___ Information provided ___

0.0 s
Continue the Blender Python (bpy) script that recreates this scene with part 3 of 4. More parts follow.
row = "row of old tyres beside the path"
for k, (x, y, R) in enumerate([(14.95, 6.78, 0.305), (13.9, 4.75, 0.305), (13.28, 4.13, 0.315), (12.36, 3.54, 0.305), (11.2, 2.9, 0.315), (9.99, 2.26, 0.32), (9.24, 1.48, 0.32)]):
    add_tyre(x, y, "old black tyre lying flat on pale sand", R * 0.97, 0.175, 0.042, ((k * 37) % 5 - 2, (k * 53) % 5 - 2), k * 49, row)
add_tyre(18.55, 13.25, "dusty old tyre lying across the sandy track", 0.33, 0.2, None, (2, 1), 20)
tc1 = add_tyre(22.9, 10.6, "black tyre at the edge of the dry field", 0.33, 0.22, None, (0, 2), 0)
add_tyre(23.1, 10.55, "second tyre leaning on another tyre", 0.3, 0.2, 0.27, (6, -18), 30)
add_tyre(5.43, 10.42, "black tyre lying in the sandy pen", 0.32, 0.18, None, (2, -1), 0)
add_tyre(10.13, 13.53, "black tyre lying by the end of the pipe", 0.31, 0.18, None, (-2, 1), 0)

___

■ Aim ■
Give the material above again, word for word.

■ Final answer ■
0.0 s
Continue the Blender Python (bpy) script that recreates this scene with part 3 of 4. More parts follow.
row = "row of old tyres beside the path"
for k, (x, y, R) in enumerate([(14.95, 6.78, 0.305), (13.9, 4.75, 0.305), (13.28, 4.13, 0.315), (12.36, 3.54, 0.305), (11.2, 2.9, 0.315), (9.99, 2.26, 0.32), (9.24, 1.48, 0.32)]):
    add_tyre(x, y, "old black tyre lying flat on pale sand", R * 0.97, 0.175, 0.042, ((k * 37) % 5 - 2, (k * 53) % 5 - 2), k * 49, row)
add_tyre(18.55, 13.25, "dusty old tyre lying across the sandy track", 0.33, 0.2, None, (2, 1), 20)
tc1 = add_tyre(22.9, 10.6, "black tyre at the edge of the dry field", 0.33, 0.22, None, (0, 2), 0)
add_tyre(23.1, 10.55, "second tyre leaning on another tyre", 0.3, 0.2, 0.27, (6, -18), 30)
add_tyre(5.43, 10.42, "black tyre lying in the sandy pen", 0.32, 0.18, None, (2, -1), 0)
add_tyre(10.13, 13.53, "black tyre lying by the end of the pipe", 0.31, 0.18, None, (-2, 1), 0)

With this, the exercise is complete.